Go through each line of the records below and count those with the word "part"; give only the total.

-- AVAILABLE DATA --
— Begin —

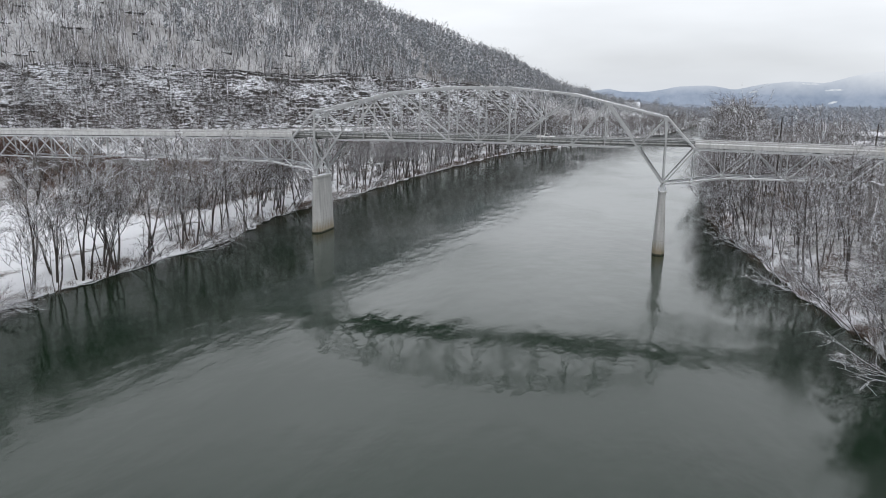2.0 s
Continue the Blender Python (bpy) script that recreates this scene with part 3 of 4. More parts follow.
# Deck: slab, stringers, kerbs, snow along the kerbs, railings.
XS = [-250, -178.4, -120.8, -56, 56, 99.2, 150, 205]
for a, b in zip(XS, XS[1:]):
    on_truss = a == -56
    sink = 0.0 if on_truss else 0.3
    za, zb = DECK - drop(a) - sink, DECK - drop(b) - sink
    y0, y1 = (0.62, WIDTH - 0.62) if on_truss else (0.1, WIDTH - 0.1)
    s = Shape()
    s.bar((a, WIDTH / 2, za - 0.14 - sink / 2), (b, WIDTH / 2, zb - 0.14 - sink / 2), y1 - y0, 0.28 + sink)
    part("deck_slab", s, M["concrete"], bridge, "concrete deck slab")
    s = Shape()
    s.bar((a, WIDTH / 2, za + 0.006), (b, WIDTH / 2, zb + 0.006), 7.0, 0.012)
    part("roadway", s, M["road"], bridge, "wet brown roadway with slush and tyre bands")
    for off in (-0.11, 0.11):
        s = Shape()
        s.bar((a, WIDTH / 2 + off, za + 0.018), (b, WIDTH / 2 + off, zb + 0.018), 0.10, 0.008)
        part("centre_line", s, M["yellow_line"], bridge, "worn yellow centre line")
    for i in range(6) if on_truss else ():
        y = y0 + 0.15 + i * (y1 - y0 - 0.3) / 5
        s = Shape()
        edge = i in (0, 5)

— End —
— Begin —

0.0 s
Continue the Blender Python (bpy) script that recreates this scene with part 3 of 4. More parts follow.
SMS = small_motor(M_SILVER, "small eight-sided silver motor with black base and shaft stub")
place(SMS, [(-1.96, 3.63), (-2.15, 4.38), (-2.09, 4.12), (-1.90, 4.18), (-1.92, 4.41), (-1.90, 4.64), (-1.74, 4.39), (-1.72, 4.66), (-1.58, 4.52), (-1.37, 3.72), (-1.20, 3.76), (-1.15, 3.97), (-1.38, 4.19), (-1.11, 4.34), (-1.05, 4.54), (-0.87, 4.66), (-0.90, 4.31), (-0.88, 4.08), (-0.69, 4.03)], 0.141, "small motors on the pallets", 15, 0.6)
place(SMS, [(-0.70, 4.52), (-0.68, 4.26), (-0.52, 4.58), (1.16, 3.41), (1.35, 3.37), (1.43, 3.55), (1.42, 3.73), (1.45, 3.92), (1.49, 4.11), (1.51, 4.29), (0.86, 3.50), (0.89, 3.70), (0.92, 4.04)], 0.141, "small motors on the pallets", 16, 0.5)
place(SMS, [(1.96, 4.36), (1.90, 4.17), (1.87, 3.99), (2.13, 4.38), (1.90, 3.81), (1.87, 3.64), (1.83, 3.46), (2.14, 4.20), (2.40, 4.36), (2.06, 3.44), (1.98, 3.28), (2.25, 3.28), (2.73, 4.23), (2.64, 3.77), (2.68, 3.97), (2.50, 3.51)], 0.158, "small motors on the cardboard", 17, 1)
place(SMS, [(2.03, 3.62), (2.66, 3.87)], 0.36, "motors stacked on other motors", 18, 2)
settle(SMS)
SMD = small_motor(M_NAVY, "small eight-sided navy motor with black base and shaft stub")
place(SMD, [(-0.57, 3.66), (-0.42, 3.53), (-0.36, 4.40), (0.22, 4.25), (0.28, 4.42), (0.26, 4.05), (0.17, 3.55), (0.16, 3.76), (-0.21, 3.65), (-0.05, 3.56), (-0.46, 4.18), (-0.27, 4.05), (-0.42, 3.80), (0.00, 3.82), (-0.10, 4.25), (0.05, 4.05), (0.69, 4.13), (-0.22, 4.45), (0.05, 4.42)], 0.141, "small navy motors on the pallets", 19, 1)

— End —

-- COMPLETED EXERCISE --
5